## begin Records for processing

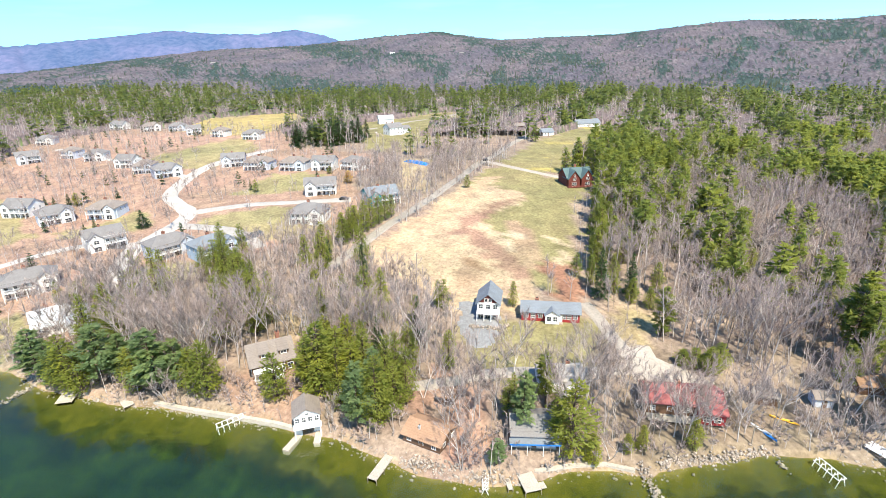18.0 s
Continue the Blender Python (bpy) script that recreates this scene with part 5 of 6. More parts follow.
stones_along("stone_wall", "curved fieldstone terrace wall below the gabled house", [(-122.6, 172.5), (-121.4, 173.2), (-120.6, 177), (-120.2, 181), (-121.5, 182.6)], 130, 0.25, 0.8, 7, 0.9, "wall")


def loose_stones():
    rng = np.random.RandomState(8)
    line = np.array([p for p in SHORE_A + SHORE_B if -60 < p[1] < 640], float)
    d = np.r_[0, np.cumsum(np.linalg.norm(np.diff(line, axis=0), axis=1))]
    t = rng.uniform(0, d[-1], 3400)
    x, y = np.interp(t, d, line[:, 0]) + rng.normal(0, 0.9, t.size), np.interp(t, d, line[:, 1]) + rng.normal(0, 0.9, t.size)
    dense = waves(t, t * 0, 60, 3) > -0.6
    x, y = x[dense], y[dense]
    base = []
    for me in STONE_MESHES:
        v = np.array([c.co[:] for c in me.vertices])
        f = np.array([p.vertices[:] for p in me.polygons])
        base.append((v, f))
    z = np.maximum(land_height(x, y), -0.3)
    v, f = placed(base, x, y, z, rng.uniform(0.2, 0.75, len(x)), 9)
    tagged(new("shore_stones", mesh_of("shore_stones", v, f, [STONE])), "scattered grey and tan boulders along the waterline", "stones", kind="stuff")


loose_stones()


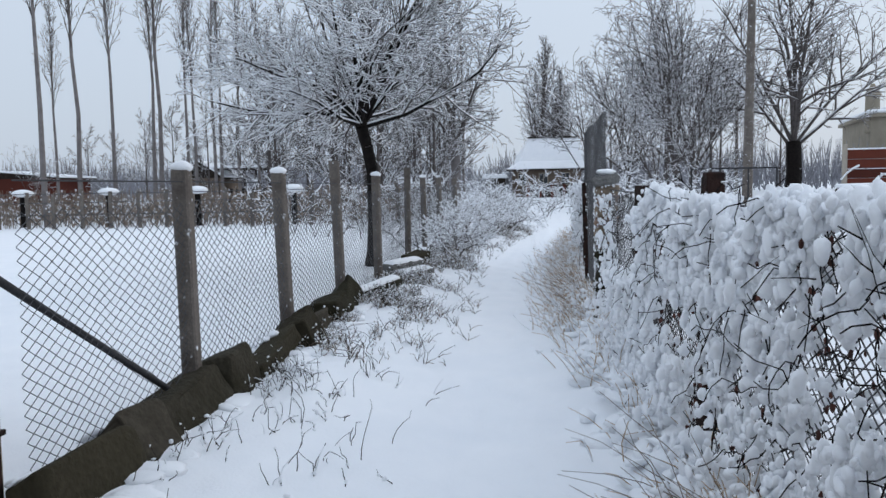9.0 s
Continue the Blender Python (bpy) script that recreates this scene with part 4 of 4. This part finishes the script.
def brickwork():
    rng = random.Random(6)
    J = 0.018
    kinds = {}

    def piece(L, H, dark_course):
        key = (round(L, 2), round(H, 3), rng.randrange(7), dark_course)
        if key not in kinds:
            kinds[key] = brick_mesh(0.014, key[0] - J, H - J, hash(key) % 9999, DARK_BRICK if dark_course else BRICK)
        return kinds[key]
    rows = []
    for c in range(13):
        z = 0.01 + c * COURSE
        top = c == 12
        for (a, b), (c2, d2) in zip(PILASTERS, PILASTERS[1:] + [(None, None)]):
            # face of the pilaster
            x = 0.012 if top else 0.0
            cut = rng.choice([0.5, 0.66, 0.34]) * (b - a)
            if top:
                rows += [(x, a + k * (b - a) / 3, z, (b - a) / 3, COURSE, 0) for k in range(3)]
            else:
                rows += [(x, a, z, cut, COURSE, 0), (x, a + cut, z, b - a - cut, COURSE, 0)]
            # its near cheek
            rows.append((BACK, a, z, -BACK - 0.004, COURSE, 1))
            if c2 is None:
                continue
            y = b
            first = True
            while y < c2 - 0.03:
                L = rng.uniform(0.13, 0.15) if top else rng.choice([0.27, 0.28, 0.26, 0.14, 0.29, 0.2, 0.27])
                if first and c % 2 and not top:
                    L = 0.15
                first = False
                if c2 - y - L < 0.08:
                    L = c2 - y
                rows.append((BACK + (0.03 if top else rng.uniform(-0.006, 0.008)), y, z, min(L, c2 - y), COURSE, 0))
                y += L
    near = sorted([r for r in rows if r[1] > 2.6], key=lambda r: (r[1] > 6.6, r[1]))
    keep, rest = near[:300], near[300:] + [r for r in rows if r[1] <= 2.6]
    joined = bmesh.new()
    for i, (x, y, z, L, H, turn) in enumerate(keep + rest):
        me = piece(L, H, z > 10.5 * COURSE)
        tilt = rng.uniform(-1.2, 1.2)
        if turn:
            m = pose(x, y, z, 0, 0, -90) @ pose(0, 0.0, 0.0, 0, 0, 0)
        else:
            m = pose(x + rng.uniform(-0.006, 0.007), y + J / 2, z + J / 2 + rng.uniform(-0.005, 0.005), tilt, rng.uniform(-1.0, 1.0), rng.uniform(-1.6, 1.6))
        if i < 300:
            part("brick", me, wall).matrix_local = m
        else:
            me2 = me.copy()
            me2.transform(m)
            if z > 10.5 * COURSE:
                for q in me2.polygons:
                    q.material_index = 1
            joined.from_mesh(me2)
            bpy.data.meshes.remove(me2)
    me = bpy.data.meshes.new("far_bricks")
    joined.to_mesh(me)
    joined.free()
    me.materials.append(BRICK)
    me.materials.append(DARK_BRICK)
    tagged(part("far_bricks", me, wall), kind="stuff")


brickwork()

## end Records for processing
## begin Records for processing

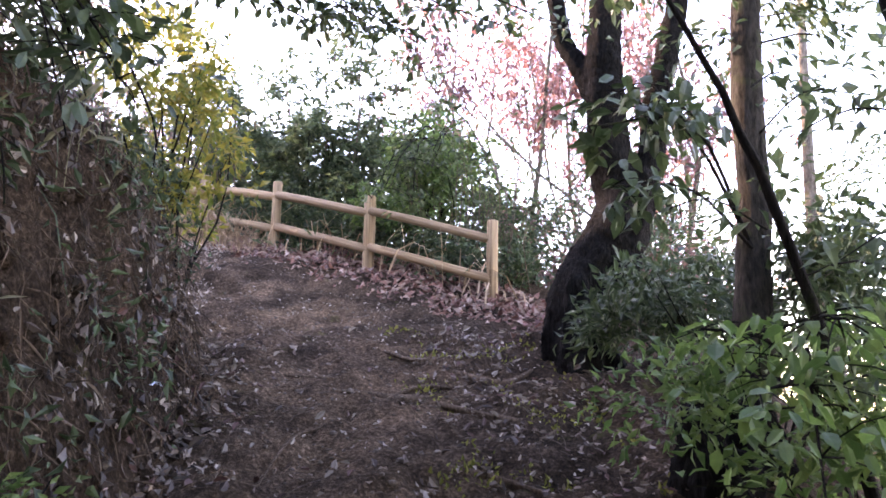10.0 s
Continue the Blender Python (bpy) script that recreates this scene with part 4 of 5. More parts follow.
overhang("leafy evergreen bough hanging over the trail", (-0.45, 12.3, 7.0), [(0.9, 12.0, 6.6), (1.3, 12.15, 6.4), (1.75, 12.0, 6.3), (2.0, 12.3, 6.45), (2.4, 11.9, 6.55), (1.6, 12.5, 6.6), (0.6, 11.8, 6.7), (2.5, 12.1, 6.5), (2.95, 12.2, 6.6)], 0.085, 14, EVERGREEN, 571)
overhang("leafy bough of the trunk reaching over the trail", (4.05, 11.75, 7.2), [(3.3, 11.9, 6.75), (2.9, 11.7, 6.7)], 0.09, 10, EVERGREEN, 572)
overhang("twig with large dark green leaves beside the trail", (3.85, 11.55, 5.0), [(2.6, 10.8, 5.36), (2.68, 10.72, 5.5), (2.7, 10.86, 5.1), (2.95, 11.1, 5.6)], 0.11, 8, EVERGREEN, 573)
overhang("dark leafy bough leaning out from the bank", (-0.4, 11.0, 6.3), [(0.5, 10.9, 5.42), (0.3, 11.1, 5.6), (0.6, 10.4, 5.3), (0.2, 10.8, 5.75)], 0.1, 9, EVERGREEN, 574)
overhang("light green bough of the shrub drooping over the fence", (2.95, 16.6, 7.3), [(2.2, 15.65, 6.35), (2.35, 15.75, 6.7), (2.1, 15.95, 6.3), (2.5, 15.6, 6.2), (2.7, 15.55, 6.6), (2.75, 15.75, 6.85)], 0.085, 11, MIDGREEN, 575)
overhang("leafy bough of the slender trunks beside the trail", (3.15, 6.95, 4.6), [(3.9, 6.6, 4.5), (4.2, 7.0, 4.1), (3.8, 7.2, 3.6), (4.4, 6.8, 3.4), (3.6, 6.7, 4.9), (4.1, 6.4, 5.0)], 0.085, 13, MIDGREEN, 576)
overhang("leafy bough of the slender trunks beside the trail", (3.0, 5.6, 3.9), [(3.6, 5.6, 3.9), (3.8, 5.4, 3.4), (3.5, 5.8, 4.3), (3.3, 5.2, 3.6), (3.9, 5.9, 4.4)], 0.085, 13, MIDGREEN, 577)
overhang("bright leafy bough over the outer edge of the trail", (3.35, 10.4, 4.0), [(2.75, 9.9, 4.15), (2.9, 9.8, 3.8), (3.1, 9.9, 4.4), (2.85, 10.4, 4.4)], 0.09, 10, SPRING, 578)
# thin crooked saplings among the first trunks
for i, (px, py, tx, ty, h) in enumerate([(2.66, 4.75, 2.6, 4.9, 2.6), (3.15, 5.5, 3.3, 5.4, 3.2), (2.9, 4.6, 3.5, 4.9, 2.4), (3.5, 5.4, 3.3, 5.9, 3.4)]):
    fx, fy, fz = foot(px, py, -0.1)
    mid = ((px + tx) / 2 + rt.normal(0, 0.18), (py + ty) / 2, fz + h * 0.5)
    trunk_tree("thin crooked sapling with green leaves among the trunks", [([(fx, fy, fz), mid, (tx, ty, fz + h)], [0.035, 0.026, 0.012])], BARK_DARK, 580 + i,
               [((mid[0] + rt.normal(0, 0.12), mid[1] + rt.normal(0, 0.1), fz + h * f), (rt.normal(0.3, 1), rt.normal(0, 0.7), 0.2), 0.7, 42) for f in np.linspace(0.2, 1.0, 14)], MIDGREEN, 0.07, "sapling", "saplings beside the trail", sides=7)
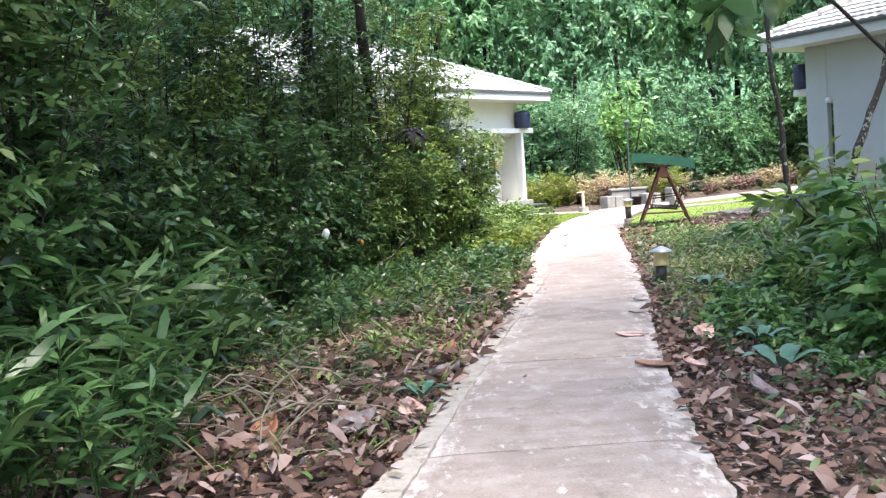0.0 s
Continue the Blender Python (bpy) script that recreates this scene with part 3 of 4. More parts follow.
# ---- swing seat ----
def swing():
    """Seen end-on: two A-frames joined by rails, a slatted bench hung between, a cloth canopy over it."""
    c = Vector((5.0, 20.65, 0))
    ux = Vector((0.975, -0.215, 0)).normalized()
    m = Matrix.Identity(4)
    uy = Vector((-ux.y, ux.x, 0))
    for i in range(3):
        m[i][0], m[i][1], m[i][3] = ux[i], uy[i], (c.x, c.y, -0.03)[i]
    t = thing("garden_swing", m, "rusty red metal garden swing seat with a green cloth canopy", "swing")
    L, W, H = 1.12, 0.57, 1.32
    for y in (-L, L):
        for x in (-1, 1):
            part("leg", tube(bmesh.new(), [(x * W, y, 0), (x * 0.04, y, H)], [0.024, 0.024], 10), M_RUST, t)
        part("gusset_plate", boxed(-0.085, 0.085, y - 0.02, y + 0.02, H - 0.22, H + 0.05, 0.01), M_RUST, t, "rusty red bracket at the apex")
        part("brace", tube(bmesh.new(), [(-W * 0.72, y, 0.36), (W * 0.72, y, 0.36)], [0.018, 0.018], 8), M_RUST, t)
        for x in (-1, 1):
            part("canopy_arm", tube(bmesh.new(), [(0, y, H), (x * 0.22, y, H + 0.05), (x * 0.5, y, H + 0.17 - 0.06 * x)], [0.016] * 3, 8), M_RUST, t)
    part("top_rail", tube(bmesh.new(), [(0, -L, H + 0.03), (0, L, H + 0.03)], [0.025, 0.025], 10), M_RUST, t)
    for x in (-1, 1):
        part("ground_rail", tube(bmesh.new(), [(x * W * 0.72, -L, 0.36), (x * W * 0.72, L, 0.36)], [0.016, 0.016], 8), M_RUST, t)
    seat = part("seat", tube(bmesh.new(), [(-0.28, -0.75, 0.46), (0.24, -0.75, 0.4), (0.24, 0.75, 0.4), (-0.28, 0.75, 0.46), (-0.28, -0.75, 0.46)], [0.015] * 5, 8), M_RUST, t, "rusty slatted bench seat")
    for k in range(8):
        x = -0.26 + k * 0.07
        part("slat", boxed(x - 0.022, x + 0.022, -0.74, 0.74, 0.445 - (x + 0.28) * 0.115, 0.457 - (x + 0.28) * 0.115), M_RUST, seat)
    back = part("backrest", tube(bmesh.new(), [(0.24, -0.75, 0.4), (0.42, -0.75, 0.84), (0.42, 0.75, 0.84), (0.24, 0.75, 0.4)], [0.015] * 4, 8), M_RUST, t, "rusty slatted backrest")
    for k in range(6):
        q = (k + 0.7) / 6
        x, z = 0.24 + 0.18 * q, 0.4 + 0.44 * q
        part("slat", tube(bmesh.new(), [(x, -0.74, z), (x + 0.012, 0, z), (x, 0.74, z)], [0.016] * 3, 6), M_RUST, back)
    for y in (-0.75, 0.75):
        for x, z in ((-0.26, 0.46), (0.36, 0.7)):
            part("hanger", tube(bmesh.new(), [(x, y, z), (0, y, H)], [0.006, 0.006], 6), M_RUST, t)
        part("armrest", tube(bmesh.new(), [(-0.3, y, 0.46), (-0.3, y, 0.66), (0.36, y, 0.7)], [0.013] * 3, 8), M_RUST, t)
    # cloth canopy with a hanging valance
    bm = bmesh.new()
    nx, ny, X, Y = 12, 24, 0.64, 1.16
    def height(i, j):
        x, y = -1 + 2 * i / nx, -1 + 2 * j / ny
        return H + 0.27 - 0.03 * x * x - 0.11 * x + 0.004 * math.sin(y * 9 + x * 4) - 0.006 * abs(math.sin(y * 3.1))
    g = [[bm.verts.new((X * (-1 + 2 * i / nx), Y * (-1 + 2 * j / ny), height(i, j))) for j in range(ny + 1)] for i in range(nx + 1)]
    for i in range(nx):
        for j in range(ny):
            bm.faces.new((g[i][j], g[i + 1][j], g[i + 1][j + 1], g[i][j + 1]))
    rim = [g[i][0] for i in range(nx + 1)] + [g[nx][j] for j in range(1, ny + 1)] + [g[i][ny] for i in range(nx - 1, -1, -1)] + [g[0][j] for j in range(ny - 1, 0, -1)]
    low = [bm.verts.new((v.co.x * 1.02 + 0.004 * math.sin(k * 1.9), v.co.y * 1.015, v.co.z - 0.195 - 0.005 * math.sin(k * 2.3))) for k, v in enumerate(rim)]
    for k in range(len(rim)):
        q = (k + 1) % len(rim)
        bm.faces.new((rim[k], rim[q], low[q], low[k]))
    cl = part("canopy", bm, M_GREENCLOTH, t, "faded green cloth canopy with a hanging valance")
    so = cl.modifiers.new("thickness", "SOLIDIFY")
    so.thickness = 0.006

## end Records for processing

→ **Stated goal**:
Scan the listing above and copy all lines containing the word "recreates".

→ **Solution**:
Continue the Blender Python (bpy) script that recreates this scene with part 5 of 6. More parts follow.
Continue the Blender Python (bpy) script that recreates this scene with part 4 of 4. This part finishes the script.
Continue the Blender Python (bpy) script that recreates this scene with part 4 of 5. More parts follow.
Continue the Blender Python (bpy) script that recreates this scene with part 3 of 4. More parts follow.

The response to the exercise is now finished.